My friend and colleague Delaine Eastin, former California State Superintendent of Public Instruction, led the charge to place a garden in every school during her tenure from 1995 to 2003. At that time there were around 350 school gardens, statewide.

Today, there are approximately 3,000, including gardens in nine of the 11 school sites in the Sonoma Valley Unified School District. This great fortune for local schoolchildren is largely thanks to the dedication and hard work of Kathleen Hill, food and wine editor of the Sonoma Index- Tribune and a regular contributor to this magazine. The school garden effort also received enthusiastic community support.

Why are school gardens important? In the words of former Superintendent Eastin:

School gardens are an amazing contribution to our educational system. For decades we have known that hands-on learning is the most powerful kind of learning for our children. The academic environment is enhanced when children can really experience learning and apply facts they are supposed to learn. I have seen children who were having difficulty understanding concepts like area and perimeter have that “aha!” moment that comes when you experience a concept by using it. Gardens are great places for understanding mathematics but, in addition to mathematics, science education is enhanced by turning our gardens into living laboratories. The history of our world has much to do with the science of food and farming. Certainly English language arts are enhanced by natural experiences and reflections ... “I think that I shall never see a poem as lovely as a tree ....”

And how often have creative people reflected on how the arts are motivation for magnificent music, paintings, drama and other mediums to present beauty as a reflection of nature? Lastly, I think that nurturing plants can help to calm stressed children and to inspire more creativity in some children who are at the margins when it comes to stability in life.

When I asked Hill, also a friend, what led her down this literal garden path, she recalled an experience she had back in 2009. She was visiting Flowery Elementary School in Agua Caliente when she noted the excited curiosity of three young boys for the snails they had discovered in the school garden. She inspected the snails with them, looking for eggs, and talking with them about all the vegetables growing there. “Oh my god, we have to do this in every school,” she said to herself, and set to work to make that a reality.
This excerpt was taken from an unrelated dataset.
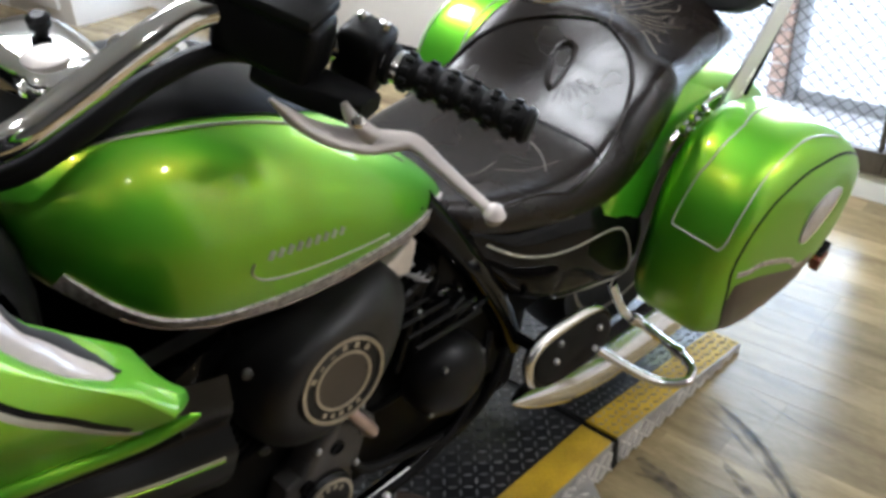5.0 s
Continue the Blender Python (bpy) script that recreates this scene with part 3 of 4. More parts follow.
# flame stitching on the passenger seat
FLAMES = [[(-0.124, 0.793), (-0.068, 0.730), (-0.029, 0.697), (0.004, 0.643), (0.016, 0.622)], [(-0.029, 0.697), (-0.026, 0.729), (-0.063, 0.799)], [(-0.023, 0.695), (-0.010, 0.730), (0.007, 0.773), (-0.007, 0.822), (-0.011, 0.841)],
          [(-0.016, 0.691), (0.007, 0.718), (0.023, 0.781), (0.028, 0.827), (0.019, 0.848)], [(-0.011, 0.689), (0.032, 0.692), (0.069, 0.710), (0.099, 0.766)], [(-0.009, 0.681), (0.039, 0.669), (0.083, 0.651), (0.139, 0.607)],
          [(-0.119, 0.730), (-0.088, 0.723), (-0.053, 0.715)], [(0.027, 0.676), (0.060, 0.687), (0.092, 0.713)], [(-0.066, 0.764), (-0.034, 0.735), (-0.016, 0.715)], [(0.010, 0.745), (0.035, 0.752), (0.050, 0.785)], [(0.030, 0.715), (0.055, 0.735), (0.060, 0.765)],
          [(-0.105, 0.765), (-0.088, 0.758), (-0.080, 0.742), (-0.092, 0.735)], [(-0.020, 0.748), (-0.012, 0.770), (-0.024, 0.800), (-0.012, 0.815)], [(0.020, 0.700), (0.048, 0.712), (0.078, 0.742), (0.072, 0.768)], [(0.060, 0.668), (0.090, 0.678), (0.112, 0.662)],
          [(-0.090, 0.755), (-0.075, 0.770), (-0.085, 0.795)], [(-0.045, 0.745), (-0.030, 0.765), (-0.040, 0.790)], [(0.045, 0.775), (0.060, 0.800), (0.050, 0.825)]]
for f in FLAMES:
    seat_line(f, 0.0023, "stitching", thread, "pale cream flame stitching", 0.0006, 0.0008, 6)
for f in ([(0.061, 0.359), (0.101, 0.341), (0.150, 0.296)], [(0.082, 0.239), (0.123, 0.279), (0.143, 0.340)], [(0.05, 0.15), (0.07, 0.20), (0.065, 0.26)]):
    seat_line(f, 0.0032, "stitching", thread_dim, "", 0.0006, 0.0008, 6)

# ---- passenger backrest and its rack ----
back_rows = []
for k, (grow, dy) in enumerate(((0.86, -0.040), (0.95, -0.034), (0.995, -0.020), (1.0, -0.004), (0.985, 0.012), (0.93, 0.022))):
    row = []
    for x, z in oval(1, 1, 44, 2.7):
        w = 0.172 - 0.030 * max(0, z)
        row.append(Vector((x * w * grow, 0.965 + dy + 0.045 * (z + 1) * 0.5 - 0.018 * (1 - x * x) * (1 if dy < 0 else 0.4) * 0, 1.008 + z * 0.108 * grow)))
    back_rows.append(row)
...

First she needed the approval of the School District. This took several months, but she recounts that the assistant superintendent at the time became an enthusiastic supporter. Next she reached out to the community for their financial and in-kind support. Many answered her call. Sonoma Materials donated construction materials. Sonoma Mission Garden Nurseries and what is now Wine Country Garden Center contributed plants. Sonoma Raceway and the NASCAR organization jointly donated 90 fruit trees. Stone Edge Farm, under owners Leslie and Mac McQuown, became angels for two of the schools, funding salaries for part-time garden instructors and the construction of greenhouses and other necessaries.

Today, 10 years after Hill had her own “aha!” moment watching the boys observe the garden snails, contributions from the community continue to support the Sonoma School Garden Project, of which she is the founder and director.

“The kids just love the gardens,” Hill says. “The greenhouses and gardens are refuges for some. They take their lunches to the garden, and focus on caring for the plants.” The gardens are now integral parts of these schools, providing not just an understanding of where our food comes from but, as Delaine Eastin says, they are places where children can experience learning and apply facts—living laboratories.

Moving beyond even these two worthy missions, the gardens at the Sonoma Valley Unified schools have taken things a giant leap further. They also provide fresh produce for the schools’ nutrition programs. Cody Williams, Sonoma Valley Unified School District food and nutrition manager, reports that he works with the garden coordinators to plan what to grow and then purchases thousands of pounds of produce annually from the school gardens. “Kids love to see food they’ve grown served to them at lunch,” he said.